>> start SUPPLIED MATERIAL
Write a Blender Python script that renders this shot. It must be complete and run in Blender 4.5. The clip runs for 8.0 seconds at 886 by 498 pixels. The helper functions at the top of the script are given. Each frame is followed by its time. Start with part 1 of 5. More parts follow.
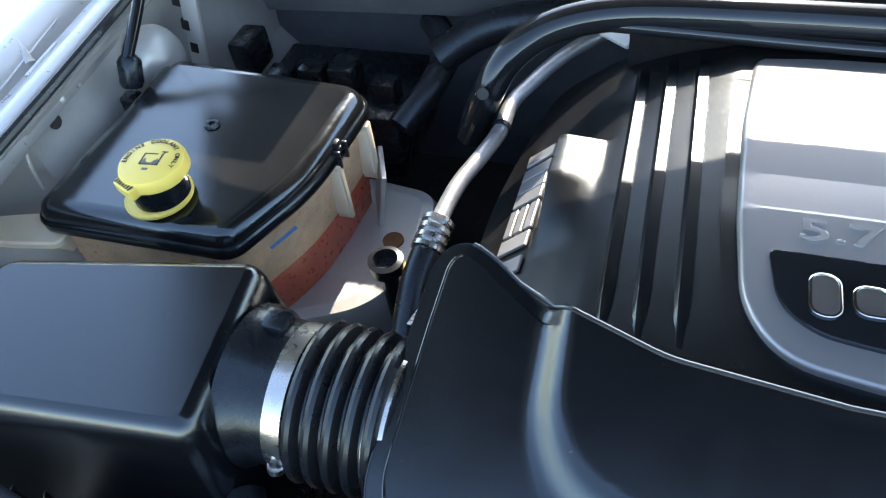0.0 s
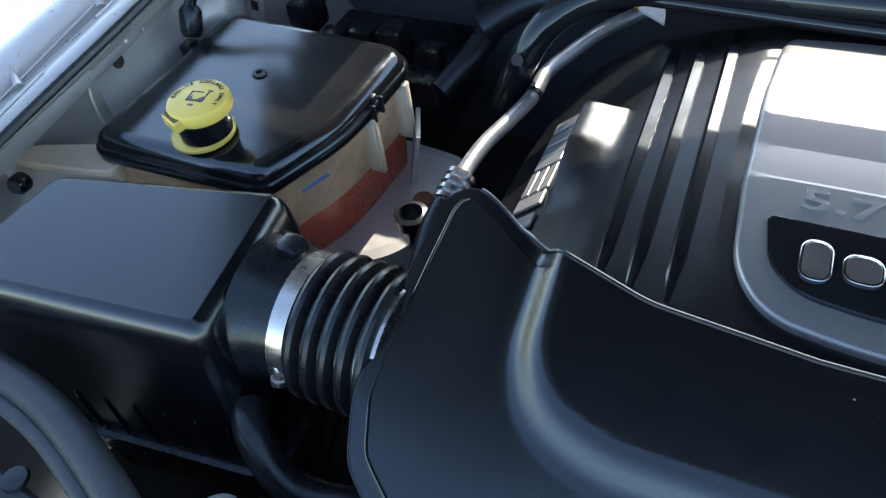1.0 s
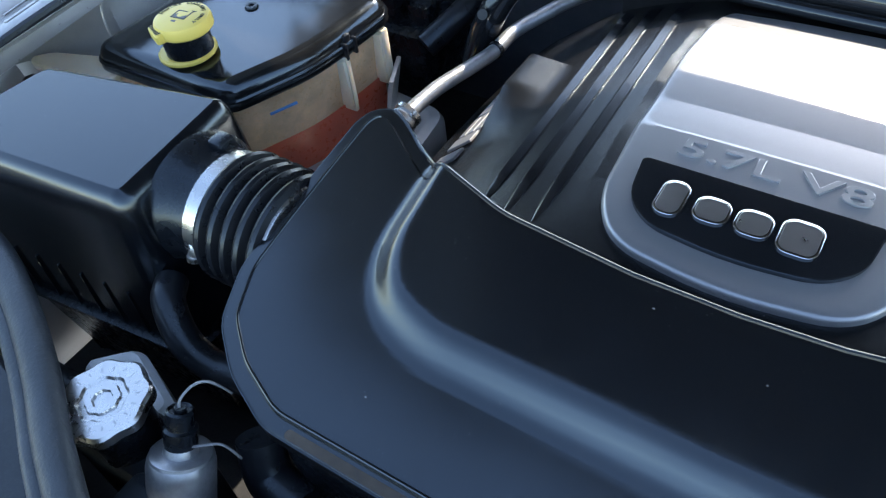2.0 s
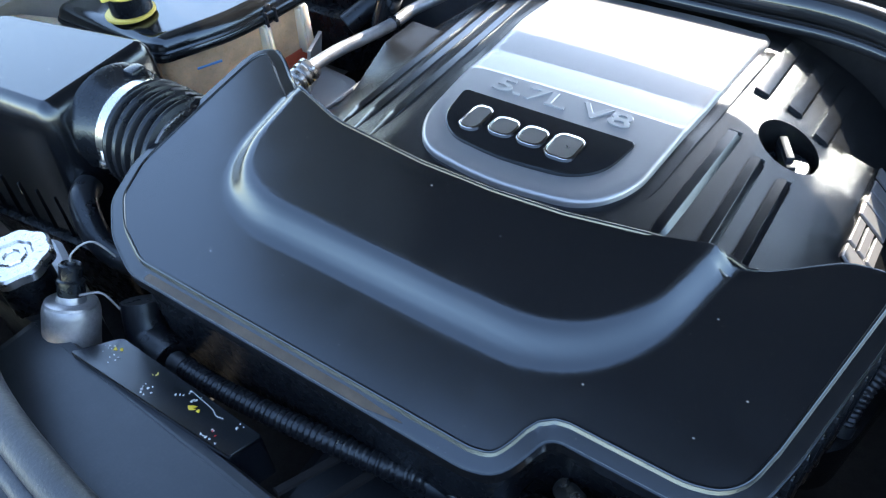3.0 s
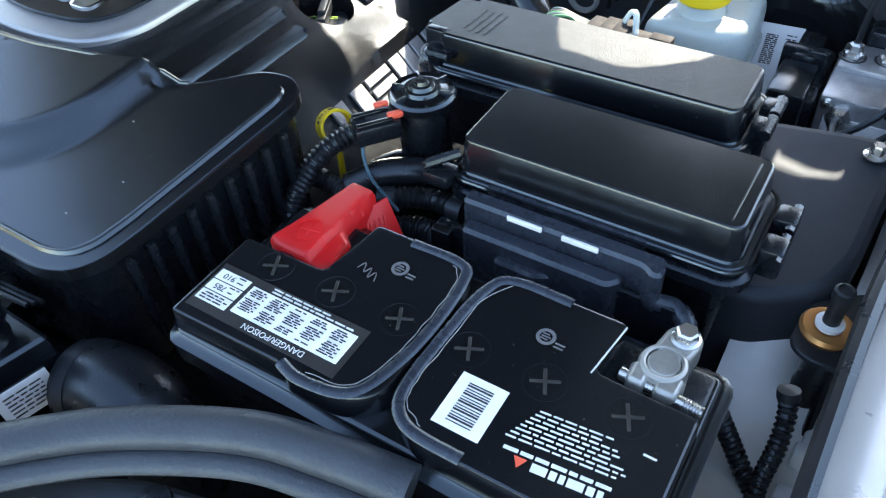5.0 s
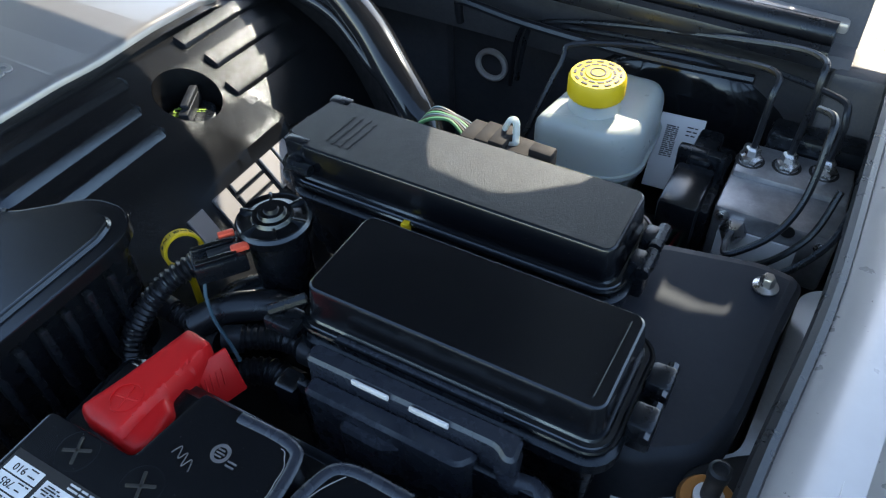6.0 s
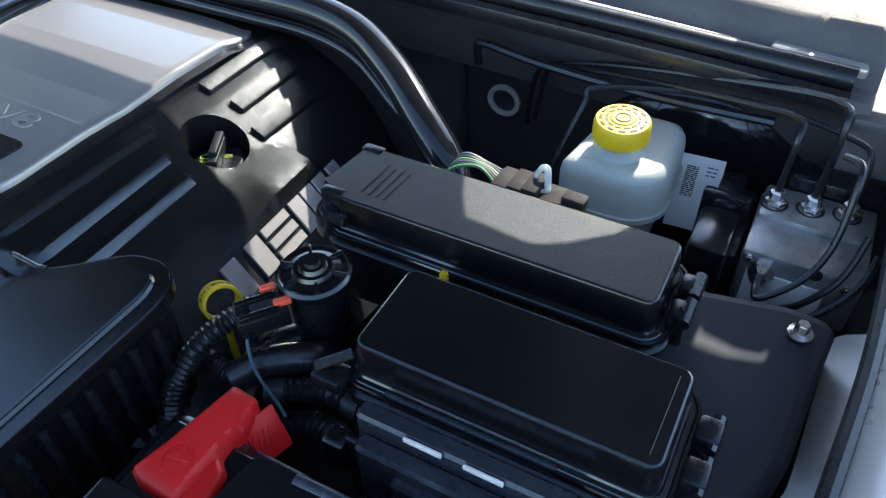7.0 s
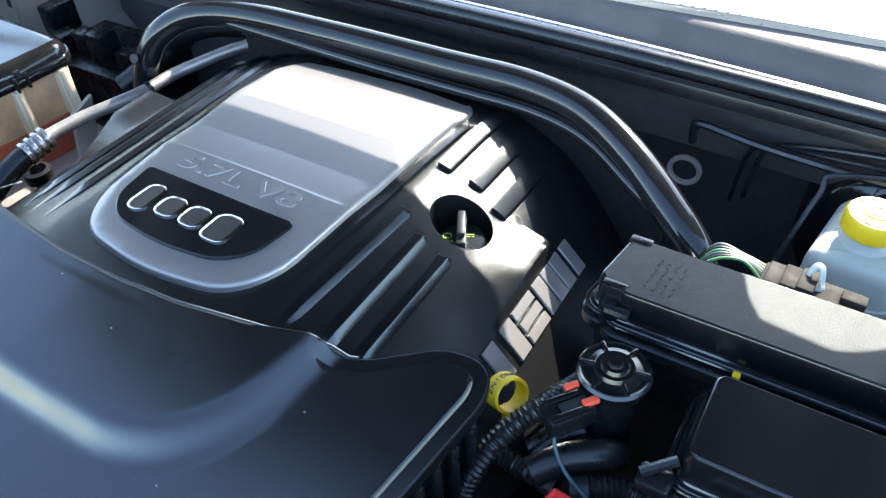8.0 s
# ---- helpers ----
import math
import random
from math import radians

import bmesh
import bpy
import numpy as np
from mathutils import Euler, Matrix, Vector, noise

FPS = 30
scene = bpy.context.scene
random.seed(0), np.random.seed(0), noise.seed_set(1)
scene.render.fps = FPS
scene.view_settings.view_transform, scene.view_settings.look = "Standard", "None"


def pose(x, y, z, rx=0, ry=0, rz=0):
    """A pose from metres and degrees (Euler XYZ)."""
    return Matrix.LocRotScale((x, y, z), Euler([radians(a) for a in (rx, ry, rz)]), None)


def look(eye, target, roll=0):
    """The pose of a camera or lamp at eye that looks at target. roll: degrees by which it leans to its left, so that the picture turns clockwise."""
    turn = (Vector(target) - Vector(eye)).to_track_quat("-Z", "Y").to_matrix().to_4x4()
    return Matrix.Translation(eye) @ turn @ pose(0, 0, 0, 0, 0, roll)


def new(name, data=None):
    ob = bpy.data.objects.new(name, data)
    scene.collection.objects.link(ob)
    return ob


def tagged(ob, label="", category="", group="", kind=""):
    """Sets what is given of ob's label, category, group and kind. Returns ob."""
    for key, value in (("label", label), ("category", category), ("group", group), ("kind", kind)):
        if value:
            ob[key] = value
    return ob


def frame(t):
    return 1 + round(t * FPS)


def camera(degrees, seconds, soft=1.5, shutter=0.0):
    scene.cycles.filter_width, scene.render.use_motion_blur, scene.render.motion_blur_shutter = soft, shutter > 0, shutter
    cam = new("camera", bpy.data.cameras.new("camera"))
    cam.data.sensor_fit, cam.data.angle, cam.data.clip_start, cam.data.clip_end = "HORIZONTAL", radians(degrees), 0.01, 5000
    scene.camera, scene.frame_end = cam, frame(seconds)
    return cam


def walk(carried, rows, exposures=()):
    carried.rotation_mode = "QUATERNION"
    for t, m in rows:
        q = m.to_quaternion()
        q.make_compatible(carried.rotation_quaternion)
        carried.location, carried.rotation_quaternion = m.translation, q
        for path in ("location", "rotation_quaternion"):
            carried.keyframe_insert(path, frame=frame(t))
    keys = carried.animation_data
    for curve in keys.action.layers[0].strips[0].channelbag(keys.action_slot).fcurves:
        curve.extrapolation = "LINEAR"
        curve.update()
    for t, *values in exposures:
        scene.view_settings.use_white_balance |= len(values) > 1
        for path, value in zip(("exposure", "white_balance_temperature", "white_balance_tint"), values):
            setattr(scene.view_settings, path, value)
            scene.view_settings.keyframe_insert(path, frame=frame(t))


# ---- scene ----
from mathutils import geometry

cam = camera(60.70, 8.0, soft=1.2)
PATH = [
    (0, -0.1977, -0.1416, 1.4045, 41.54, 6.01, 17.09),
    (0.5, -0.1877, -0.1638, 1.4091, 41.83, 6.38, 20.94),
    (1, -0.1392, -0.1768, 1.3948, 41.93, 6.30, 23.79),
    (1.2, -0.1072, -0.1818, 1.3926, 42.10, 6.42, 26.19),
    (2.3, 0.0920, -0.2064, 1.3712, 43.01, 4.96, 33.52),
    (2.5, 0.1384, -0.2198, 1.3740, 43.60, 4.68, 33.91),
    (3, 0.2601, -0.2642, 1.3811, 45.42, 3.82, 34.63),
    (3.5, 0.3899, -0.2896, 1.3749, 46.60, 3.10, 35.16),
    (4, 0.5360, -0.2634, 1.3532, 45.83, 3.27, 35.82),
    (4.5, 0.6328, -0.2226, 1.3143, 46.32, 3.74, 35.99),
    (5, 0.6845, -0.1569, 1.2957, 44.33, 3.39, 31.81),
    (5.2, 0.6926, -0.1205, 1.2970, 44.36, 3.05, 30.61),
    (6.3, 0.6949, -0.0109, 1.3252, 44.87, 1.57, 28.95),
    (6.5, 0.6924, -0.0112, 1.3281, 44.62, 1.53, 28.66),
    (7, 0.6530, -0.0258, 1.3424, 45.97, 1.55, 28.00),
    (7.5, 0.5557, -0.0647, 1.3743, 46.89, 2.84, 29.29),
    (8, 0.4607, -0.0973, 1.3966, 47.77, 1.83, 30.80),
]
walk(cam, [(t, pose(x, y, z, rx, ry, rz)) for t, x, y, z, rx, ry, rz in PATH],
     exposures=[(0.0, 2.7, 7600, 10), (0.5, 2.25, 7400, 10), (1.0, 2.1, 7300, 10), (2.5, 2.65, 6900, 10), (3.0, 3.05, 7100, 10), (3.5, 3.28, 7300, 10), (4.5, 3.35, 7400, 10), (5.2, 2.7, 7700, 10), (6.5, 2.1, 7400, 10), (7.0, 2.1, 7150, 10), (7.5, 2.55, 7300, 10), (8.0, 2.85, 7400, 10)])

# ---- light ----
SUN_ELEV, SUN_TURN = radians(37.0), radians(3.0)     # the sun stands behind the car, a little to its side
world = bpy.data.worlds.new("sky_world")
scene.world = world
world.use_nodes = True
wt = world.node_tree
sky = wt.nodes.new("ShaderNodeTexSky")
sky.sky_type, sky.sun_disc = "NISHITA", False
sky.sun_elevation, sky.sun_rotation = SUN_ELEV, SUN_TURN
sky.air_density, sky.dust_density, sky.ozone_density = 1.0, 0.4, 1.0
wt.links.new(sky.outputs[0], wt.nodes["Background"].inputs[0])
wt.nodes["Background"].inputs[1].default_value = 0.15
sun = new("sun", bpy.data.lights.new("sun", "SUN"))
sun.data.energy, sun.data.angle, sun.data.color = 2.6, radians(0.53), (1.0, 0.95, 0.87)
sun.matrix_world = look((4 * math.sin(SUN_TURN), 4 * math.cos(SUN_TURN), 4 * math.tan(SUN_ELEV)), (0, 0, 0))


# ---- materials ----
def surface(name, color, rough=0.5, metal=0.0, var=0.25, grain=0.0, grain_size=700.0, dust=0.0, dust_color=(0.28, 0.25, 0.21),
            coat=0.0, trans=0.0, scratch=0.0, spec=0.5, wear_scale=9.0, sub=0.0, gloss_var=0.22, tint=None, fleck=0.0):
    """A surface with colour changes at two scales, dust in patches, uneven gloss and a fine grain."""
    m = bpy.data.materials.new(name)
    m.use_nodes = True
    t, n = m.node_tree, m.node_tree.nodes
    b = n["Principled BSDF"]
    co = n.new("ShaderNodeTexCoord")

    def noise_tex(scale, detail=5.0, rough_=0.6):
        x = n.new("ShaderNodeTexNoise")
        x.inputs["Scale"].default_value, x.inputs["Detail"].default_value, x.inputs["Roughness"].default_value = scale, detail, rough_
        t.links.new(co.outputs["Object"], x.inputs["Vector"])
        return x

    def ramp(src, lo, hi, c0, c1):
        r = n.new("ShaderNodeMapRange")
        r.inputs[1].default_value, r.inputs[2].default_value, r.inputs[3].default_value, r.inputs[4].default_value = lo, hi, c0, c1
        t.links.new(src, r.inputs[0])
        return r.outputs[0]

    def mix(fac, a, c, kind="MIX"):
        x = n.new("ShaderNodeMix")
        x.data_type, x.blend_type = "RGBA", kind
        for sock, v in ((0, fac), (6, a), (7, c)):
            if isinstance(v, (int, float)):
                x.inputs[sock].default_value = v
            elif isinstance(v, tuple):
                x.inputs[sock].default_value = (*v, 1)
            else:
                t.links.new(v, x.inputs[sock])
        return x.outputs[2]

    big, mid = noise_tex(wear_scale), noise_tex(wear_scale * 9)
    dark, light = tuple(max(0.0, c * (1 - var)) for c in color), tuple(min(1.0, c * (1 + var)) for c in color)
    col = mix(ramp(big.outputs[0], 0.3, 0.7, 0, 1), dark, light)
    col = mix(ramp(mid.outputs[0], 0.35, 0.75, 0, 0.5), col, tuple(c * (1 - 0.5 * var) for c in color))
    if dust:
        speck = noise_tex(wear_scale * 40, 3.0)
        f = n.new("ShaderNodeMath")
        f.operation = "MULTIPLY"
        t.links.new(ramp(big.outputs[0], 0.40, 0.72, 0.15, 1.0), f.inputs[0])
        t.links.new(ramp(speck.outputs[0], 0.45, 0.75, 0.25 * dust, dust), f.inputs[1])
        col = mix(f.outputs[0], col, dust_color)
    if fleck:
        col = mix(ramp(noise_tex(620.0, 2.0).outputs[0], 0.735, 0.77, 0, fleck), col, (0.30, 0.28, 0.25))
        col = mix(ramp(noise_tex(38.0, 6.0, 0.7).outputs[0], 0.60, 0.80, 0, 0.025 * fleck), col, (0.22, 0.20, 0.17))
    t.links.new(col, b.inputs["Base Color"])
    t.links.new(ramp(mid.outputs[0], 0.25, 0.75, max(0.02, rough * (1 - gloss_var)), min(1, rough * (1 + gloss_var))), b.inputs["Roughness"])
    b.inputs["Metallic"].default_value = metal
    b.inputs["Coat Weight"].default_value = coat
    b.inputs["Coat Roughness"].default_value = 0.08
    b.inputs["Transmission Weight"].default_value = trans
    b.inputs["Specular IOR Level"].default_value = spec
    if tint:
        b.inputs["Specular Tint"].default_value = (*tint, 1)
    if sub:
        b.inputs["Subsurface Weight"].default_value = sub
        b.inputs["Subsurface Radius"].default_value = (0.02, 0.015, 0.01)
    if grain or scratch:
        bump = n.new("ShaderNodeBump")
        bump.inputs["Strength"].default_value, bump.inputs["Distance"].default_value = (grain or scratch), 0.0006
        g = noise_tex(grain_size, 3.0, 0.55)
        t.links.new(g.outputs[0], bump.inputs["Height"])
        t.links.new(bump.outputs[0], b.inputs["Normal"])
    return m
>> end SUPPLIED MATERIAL
> **GIVEN REQUEST**: Please restate the material above line by line, exactly, beginning at its first line and ending with the line that contains "pose from metres", without any pictures.

> **EXPECTED ANSWER**:
Write a Blender Python script that renders this shot. It must be complete and run in Blender 4.5. The clip runs for 8.0 seconds at 886 by 498 pixels. The helper functions at the top of the script are given. Each frame is followed by its time. Start with part 1 of 5. More parts follow.
0.0 s
1.0 s
2.0 s
3.0 s
5.0 s
6.0 s
7.0 s
8.0 s
# ---- helpers ----
import math
import random
from math import radians

import bmesh
import bpy
import numpy as np
from mathutils import Euler, Matrix, Vector, noise

FPS = 30
scene = bpy.context.scene
random.seed(0), np.random.seed(0), noise.seed_set(1)
scene.render.fps = FPS
scene.view_settings.view_transform, scene.view_settings.look = "Standard", "None"


def pose(x, y, z, rx=0, ry=0, rz=0):
    """A pose from metres and degrees (Euler XYZ)."""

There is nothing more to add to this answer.